Social media can be pressure, especially with business and presenting yourself in a positive, encouraging, vulnerable, confident women but I was loosing my content, I was loosing my focus, I was loosing my peace of mind.


So I knew I needed to get off for a while, at least posting and tune into God, so I did and my decision making was easier, my mind was clear, my heart wasn’t in anxiety but in calm,humble and peace, my attitude my friends noticed and a family member said I’m peaceful, full of hope, nothing I had before.


So for the person who is having to make a hard decision, who has been dealing with criticism, lies there getting thrown at you, you been feeling anxious, negative comments I say tune out the noise and tune into peace(easier said then done I know but find a place and quiet even yourself and just rest in his presence)


Someone told me that the best piece of advice she’s gotten was “follow peace”, for everything, making a decision, having a hard trial, feeling fear, having negative comments thrown at you, and I have to admit that’s what I needed to do so I did.


Another person told me “the sign of a hater is that your successful” and I have to admit every successful women has a hater, in there writing, in there business, singing,YouTube’s,influencer, podcasting, in whatever it is they do. And I finally realized that I am heading towards success in my writing even if the hater writes a negative,lie,criticism, negative comment, and if someone says ‘I don’t have the model image to be in my business’( which I did get that comment when I was getting over under eating and loosing more weight than I should’ve been basically I relapsed again another story for another time), Or I can’t believe your doing this, or whatever else I’ve been thrown at since I started, I realized that it’s a sign of success, I’m going to dust it off my feet and move on and continue doing what I’m called to do.

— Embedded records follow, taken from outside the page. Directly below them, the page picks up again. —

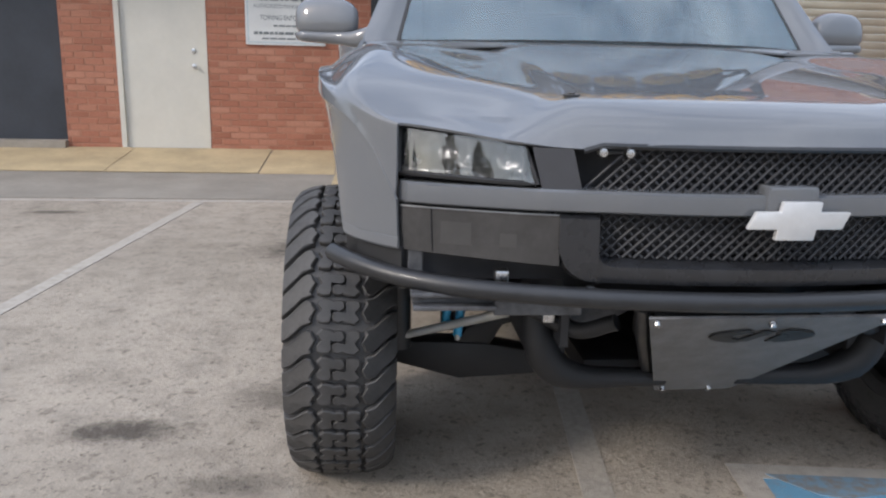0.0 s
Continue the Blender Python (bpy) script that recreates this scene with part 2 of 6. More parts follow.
def lathe(profile, n=48, axis="x"):
    """Turns (along, radius) pairs round an axis through the origin."""
    pts = []
    for k in range(n):
        a = 2 * math.pi * k / n
        c, s = math.cos(a), math.sin(a)
        pts.append([(u, r * c, r * s) if axis == "x" else ((r * c, u, r * s) if axis == "y" else (r * c, r * s, u)) for u, r in profile])
    pts = np.swapaxes(np.array(pts), 0, 1)
    bm = grid_bm(pts, wrap=True)
    bmesh.ops.remove_doubles(bm, verts=bm.verts, dist=1e-6)
    bmesh.ops.recalc_face_normals(bm, faces=bm.faces)
    return bm


def prism(loop, depth, m=None, bevel=0.0):
    """A flat outline in x, y (counter-clockwise) pushed down by depth in z."""
    bm = bmesh.new()
    top = [bm.verts.new((x, y, 0)) for x, y in loop]
    f = bm.faces.new(top)
    r = bmesh.ops.extrude_face_region(bm, geom=[f])
    bmesh.ops.translate(bm, verts=[v for v in r["geom"] if isinstance(v, bmesh.types.BMVert)], vec=(0, 0, -depth))
    bmesh.ops.recalc_face_normals(bm, faces=bm.faces)
    if bevel:
        bmesh.ops.bevel(bm, geom=bm.edges[:], offset=bevel, segments=2, affect="EDGES", profile=0.5)
    return moved(bm, m) if m is not None else bm


def rounded(loop, r, steps=5):
    """A closed outline with its corners rounded by r."""
    out, n = [], len(loop)
    for i in range(n):
        a, b, c = (Vector(loop[k % n]) for k in (i - 1, i, i + 1))
        u, v = (a - b), (c - b)
        q = min(r, u.length * 0.45, v.length * 0.45)
        p0, p1 = b + u.normalized() * q, b + v.normalized() * q
        for k in range(steps + 1):
            t = k / steps
            out.append(tuple((1 - t) ** 2 * p0 + 2 * t * (1 - t) * b + t * t * p1))
    return out


def solid(ob, thick, offset=-1.0, even=False):
    m = ob.modifiers.new("thickness", "SOLIDIFY")
    m.thickness, m.offset, m.use_even_offset = thick, offset, even
    return ob


def flat(name, mat, parent, loop, z, label=""):
    """A thin painted patch on the ground, 3 mm thick."""
    return part(name, prism(loop, 0.003, Matrix.Translation((0, 0, z))), mat, parent, label, smooth=False)


# ---- the pickup truck: nose towards -y, front axle at y = 0 ----
truck = thing("pickup_truck", "lifted grey off-road pickup truck with roof light bar", "pickup truck")


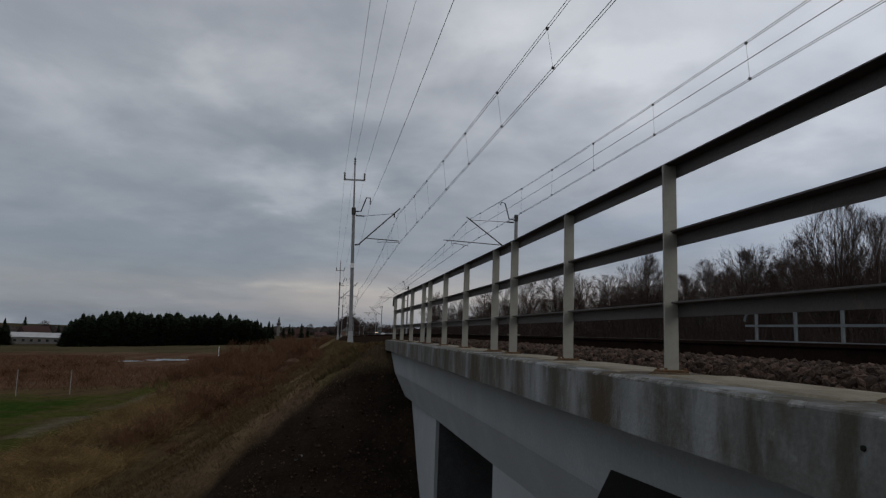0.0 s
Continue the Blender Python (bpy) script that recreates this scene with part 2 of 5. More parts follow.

So I’m not stopping nothing just by a few people telling me negative comments, I’m moving forward because i will be successful no matter what people say.


So I guess what I’m trying to say is no matter what gets thrown at you follow peace.


“Now may the Lord of peace himself give you peace at all times in every way. The Lord be with you all.”

‭‭2 Thessalonians‬ ‭3:16‬ ‭ESV‬‬


“And if anyone will not receive you or listen to your words, shake off the dust from your feet when you leave that house or town.”